Der Regisseurin Sylvia Oster war es ein Herzenswunsch, sich dem Thema anzunehmen. "Diese Frauen, die damals verurteilt und hingerichtet wurden, sind nie rehabilitiert worden, es gibt keine Tafel, die ihr Andenken wahrt", sagt Oster, die im Jahre 2000 für den Verein "Eine Stadt spielt Theater" ("Die Retter der Tafelrunde") zum ersten Mal Regie führte. Sie recherchierte, bekam Unterstützung vom Büdinger Historiker Dr. Klaus-Peter Decker, studierte Schriften von Dr. Walter Nieß, befasste sich mit Heinrich Kramers "Hexenhammer" und begann peu à peu, die Handlung einer Stadtführung zu entwickeln, die an jenen Orten spielt, die im Zusammenhang mit den Hexenprozessen in Büdingen stehen.

Sylvia Oster schlüpft dabei in die Rolle einer Frau, die damals gelebt haben könnte. Sie führt die Gruppe, vermittelt die historischen Rahmenbedingungen, erläutert Figuren, Plätze und Gebäude. Mit Katharina Wagner hat Oster aber auch eine Gestalt geschaffen, die über das Übel laut nachdenkt, das den Menschen damals widerfahren ist: die Kuh, die nicht mehr kalbt, die misslungene Ernte, die Hungersnot, die Pest, der Dreißigjährige Krieg. Sie erzählt vom Schicksal der Schwanen-Wirtin, vom Gefängnis, das einst über der alten Markthalle untergebracht war, von den Reibemalen an der Marienkirche, die Runde durch die Stadt führt zum Folterturm, der diesen Namen allerdings zu Unrecht trägt, zum Hexenturm und zum großen Bollwerk. Und Wagner berichtet von den Foltermethoden: den Beinschrauben, der Streckbank und dem Streckbalken.

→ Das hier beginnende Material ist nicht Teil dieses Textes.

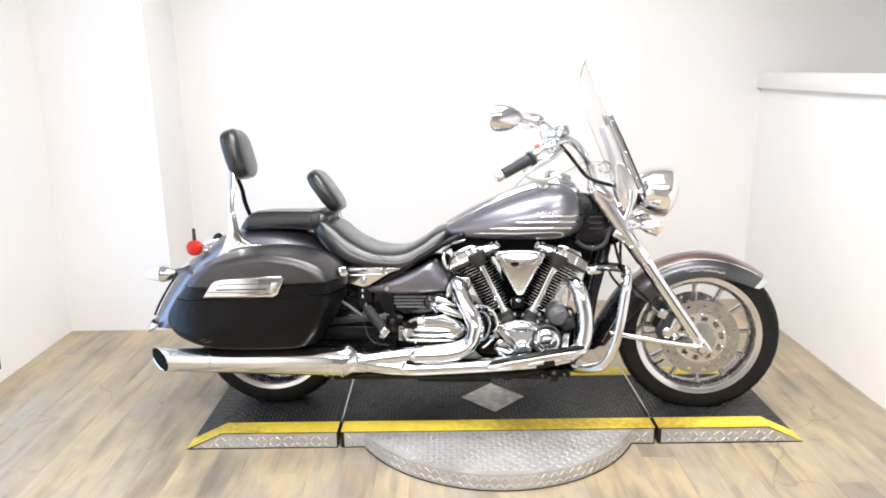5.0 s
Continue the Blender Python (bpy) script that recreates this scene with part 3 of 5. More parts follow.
# headlamp, indicators
head = tpart("headlamp", lathe([(0.0, -0.085), (0.04, -0.080), (0.070, -0.060), (0.088, -0.022), (0.095, 0.02), (0.096, 0.050), (0.0935, 0.058), (0.088, 0.05)], axis((0.624, 0.0, 0.866), (0.99, 0, -0.12)), 40), LITCHROME, None, "chrome headlamp bucket")
tpart("lens", lathe([(0.0, 0.094), (0.035, 0.090), (0.065, 0.079), (0.085, 0.066), (0.0935, 0.058), (0.089, 0.05), (0.0, 0.05)], axis((0.624, 0.0, 0.866), (0.99, 0, -0.12)), 40), CLEARLENS, head, "clear headlamp glass")
tpart("mount", tube([(0.48, 0, 0.79), (0.53, 0, 0.81), (0.575, 0, 0.85)], 0.03, 14, 4), CHROME, head)
for s in (-1, 1):
    sig = tpart("indicator", lathe([(0.0, -0.045), (0.016, -0.04), (0.028, -0.018), (0.034, 0.015), (0.034, 0.02), (0.03, 0.02)], axis((0.605, s * 0.16, 0.746), (1, s * 0.1, -0.06)), 24), CHROME, None, "chrome front indicator")
    tpart("lens", lathe([(0.0, 0.034), (0.02, 0.03), (0.03, 0.019), (0.0, 0.019)], axis((0.605, s * 0.16, 0.746), (1, s * 0.1, -0.06)), 24), AMBER, sig, "pale amber indicator lens")
    tpart("stem", tube([(0.50, s * 0.115, 0.735), (0.54, s * 0.135, 0.742), (0.59, s * 0.158, 0.752)], 0.012, 12, 4), CHROME, sig)

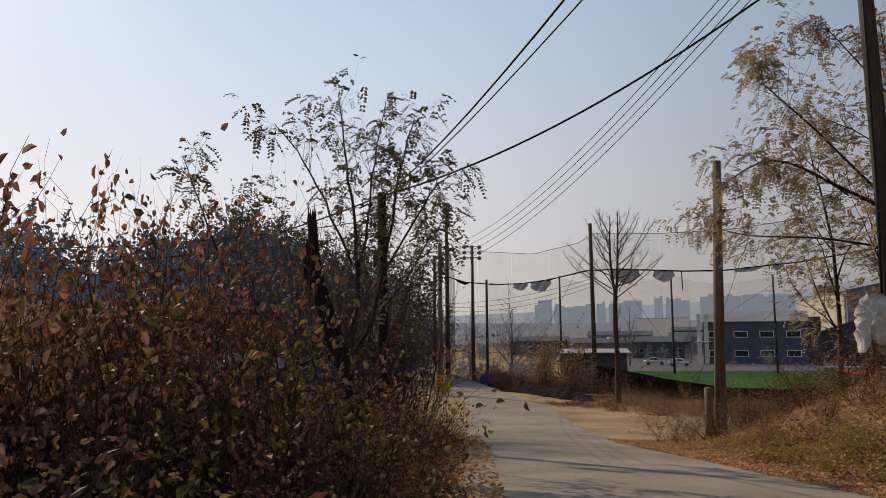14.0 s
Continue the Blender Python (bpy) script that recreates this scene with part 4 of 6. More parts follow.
# dark pole by the lane, grown over with creeper
LP = pole("old_pole", on_land(-6.88, 33.3, 0.3), (-6.95, 33.2, 3.85), 0.14, 0.11, M_CHAR, "old dark pole hung with creepers and cables", "pole")
part("junction_box", box(0.16, 0.14, 0.55, (-0.22, 0, 4.9), 0.02), M_STEEL, LP, "small grey junction box")
guided_tree("creeper", (-6.95, 33.15, 2.0), "leafy creeper drooping in tassels from the old pole", "creeper", [
    ([(0.0, 0.1, -3.0), (0.13, 0.0, -1.0), (0.1, -0.1, 1.2), (0.0, -0.1, 2.6), (0.1, 0.0, 2.95)], 0.025, 0.012), ([(0.1, 0.0, 2.8), (0.7, 0.2, 2.85), (1.2, 0.4, 2.45), (1.45, 0.5, 1.9)], 0.012, 0.004),
    ([(0.0, 0.0, 1.5), (0.6, 0.3, 1.05), (1.15, 0.5, 0.7), (1.45, 0.6, 0.1)], 0.012, 0.004), ([(0.05, 0.0, 2.2), (0.5, 0.1, 2.1), (0.8, 0.2, 1.6), (0.9, 0.2, 1.0)], 0.01, 0.003), ([(0.0, -0.1, 1.0), (-0.35, -0.2, 0.9), (-0.6, -0.3, 0.2)], 0.01, 0.003)],
    M_TWIG, L_DARK, 0.11, 0.1, 71, twig=(1.8, 0.4, 0.004), tip_leaves=9, pinnate=0.35)
for k in range(3):
    cable("overhead_wire", sag((-7.15, 33.35, 3.2 - 0.35 * k), (-19, 28.5, 2.4 - 0.3 * k), 0.4, 10), 0.012, "dark cable from the old pole", "overhead wire")
    cable("overhead_wire", sag((-7.15, 33.35, 3.2 - 0.35 * k), (-11.2, 66, 3.4 - 0.3 * k), 0.7, 12), 0.01, "dark cable from the old pole", "overhead wire")

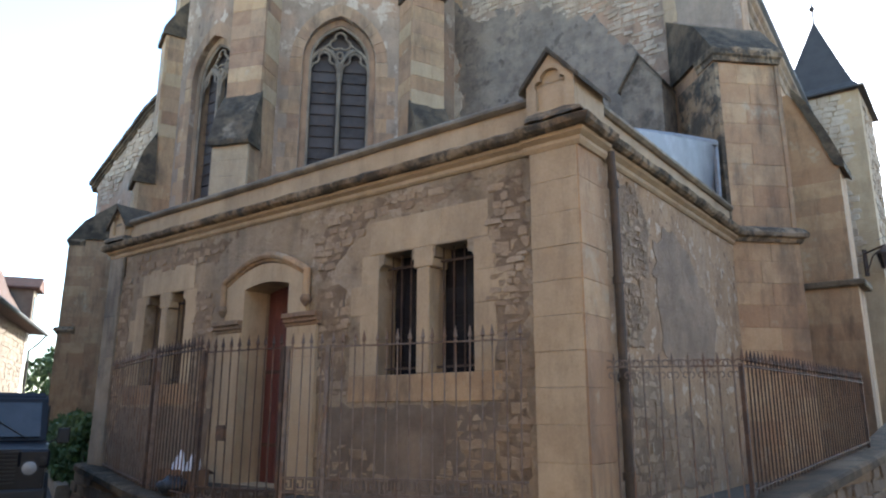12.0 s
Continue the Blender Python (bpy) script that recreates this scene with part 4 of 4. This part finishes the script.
# rubbish left inside the railing
bag = thing("rubbish_bag", "crumpled white and blue paper bag in a cardboard box", "bag", Matrix.Translation((-8.92, 5.78, 0.512)))
rng = random.Random(77)
for px, py, tall, lean in ((-0.09, -0.05, 0.52, 0.1), (0.1, 0.06, 0.58, 0.1)):
    bm = bmesh.new()
    rings = []
    for k in range(6):
        f = k / 5
        ring = []
        for j in range(9):
            ang = 2 * math.pi * j / 9
            r = (1.25 - 1.1 * f * f) * rng.uniform(0.85, 1.1)
            ring.append(bm.verts.new((px + 0.14 * r * math.cos(ang) + lean * f * f, py + 0.08 * r * math.sin(ang), tall * f)))
        rings.append(ring)
    for lo, hi in zip(rings, rings[1:]):
        for j in range(9):
            bm.faces.new((lo[j], lo[(j + 1) % 9], hi[(j + 1) % 9], hi[j]))
    bm.faces.new(rings[-1])
    bm.faces.new(rings[0][::-1])
    part("bag", bm, PAPER, bag)
box_ = thing("cardboard_box", "battered brown cardboard box", "box", Matrix.Translation((-8.92, 5.78, 0.5)))
bm = plate([(-0.3, 0), (0.3, 0), (0.26, 0.30), (-0.33, 0.27)], [], 0.01, -0.2)
for x in (-0.3, 0.29):
    box(bm, x, x + 0.01, -0.2, 0.2, 0, 0.28)
box(bm, -0.3, 0.3, 0.19, 0.2, 0, 0.28)
box(bm, -0.3, 0.3, -0.2, 0.2, 0, 0.01)
part("body", bm, CARD, box_)
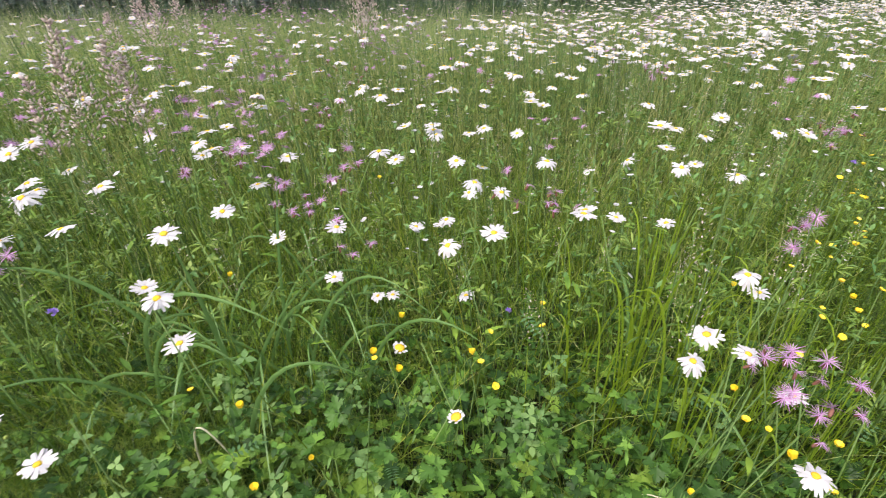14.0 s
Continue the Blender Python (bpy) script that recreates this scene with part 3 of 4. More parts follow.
def daisy(x, y, z, r, size=0.025, young=False, tilt=None):
    label = "young ox-eye daisy with short white rays and a large yellow disc" if young else "ox-eye daisy with white rays and a yellow disc"
    ob = thing("ox_eye_daisy", label, "daisy", "meadow daisies")
    tip, m = flower_base(ob, x, y, z, r)
    st = part("stem", STEM_MESHES[r.integers(3)], ob, m=m)
    if tilt is None:
        tilt = abs(r.normal(0.0, 0.2)) + 0.03
    toward = r.normal(-0.5, 1.2)
    head = Matrix.Translation(tip) @ Matrix.Rotation(toward, 4, 'Z') @ Matrix.Rotation(tilt, 4, 'X') @ Matrix.Rotation(r.uniform(0, 6.28), 4, 'Z') @ Matrix.Diagonal((size, size, size, 1))
    part("petals", SHORT_PETALS if young else PETALS[r.choice(5, p=[0.3, 0.3, 0.2, 0.1, 0.1])], ob, m=head)
    part("disc", DISC_MESH, ob, "yellow domed disc", m=head)
    part("calyx", CALYX_MESH, ob, m=head)
    for i in range(2):
        k = r.uniform(0.35, 0.75)
        part("stem_leaf", LEAFLET_MESH, ob, m=Matrix.Translation(tip * k) @ Matrix.Rotation(r.uniform(0, 6.28), 4, 'Z') @ Matrix.Rotation(0.6, 4, 'X'))


# placed one by one: where, how high the head stands, radius
DAISIES_NEAR = [(-0.226, 0.390, 0.549, 25), (-0.374, 0.526, 0.486, 22), (-0.373, 0.459, 0.450, 20), (-0.403, 0.603, 0.625, 24), (-0.402, 0.394, 0.499, 24),
                (-0.073, 0.423, 0.454, 23), (-0.216, 0.458, 0.414, 20), (-0.750, 0.745, 0.506, 26), (-0.272, 0.586, 0.512, 20), (-0.572, 0.697, 0.529, 23),
                (-0.641, 0.707, 0.550, 24), (-0.485, 0.486, 0.555, 25), (-0.376, 0.395, 0.446, 21), (-0.341, 0.477, 0.489, 22), (-0.292, 0.471, 0.374, 20),
                (-0.105, 0.534, 0.407, 17), (-0.580, 0.782, 0.663, 22), (-0.256, 0.668, 0.513, 20), (-0.310, 0.586, 0.407, 18), (-0.332, 0.517, 0.484, 18),
                (-0.094, 0.449, 0.540, 25), (-0.160, 0.548, 0.428, 22), (-0.106, 0.728, 0.361, 24)]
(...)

Im kühlen Eck am Treppenturm hinter dem Rathaus, das an die einstige Wohnung des Stadtknechts angrenzt, liest Wagner den Brief vor, den der Gefangene Caspar Ruß seiner schwangeren Frau schrieb. Auch Männer sind der Hexerei beschuldigt worden. Ruß gestand den Beischlaf mit einer Teufelin, gab zu, mit einem diabolischen Stecken seinen Stier vergiftet zu haben, obwohl er gar keinen besaß. Später leugnet er sogar Jesus auf der Marterbank, nur, um von den Qualen der Folter erlöst zu werden. Sein Schicksal ist historisch belegt, die Figur des Pfarrers, den Gerd Ungermann spielt, auch. Anton Praetorius ist der ruhige Gegenpol zu Wagner, der ob der Wirren der Zeit hin- und hergerissen ist zwischen seinem Glauben, vorschnellen Urteilen und der Angst der Bürger, für die er Verständnis hat und aufklären möchte.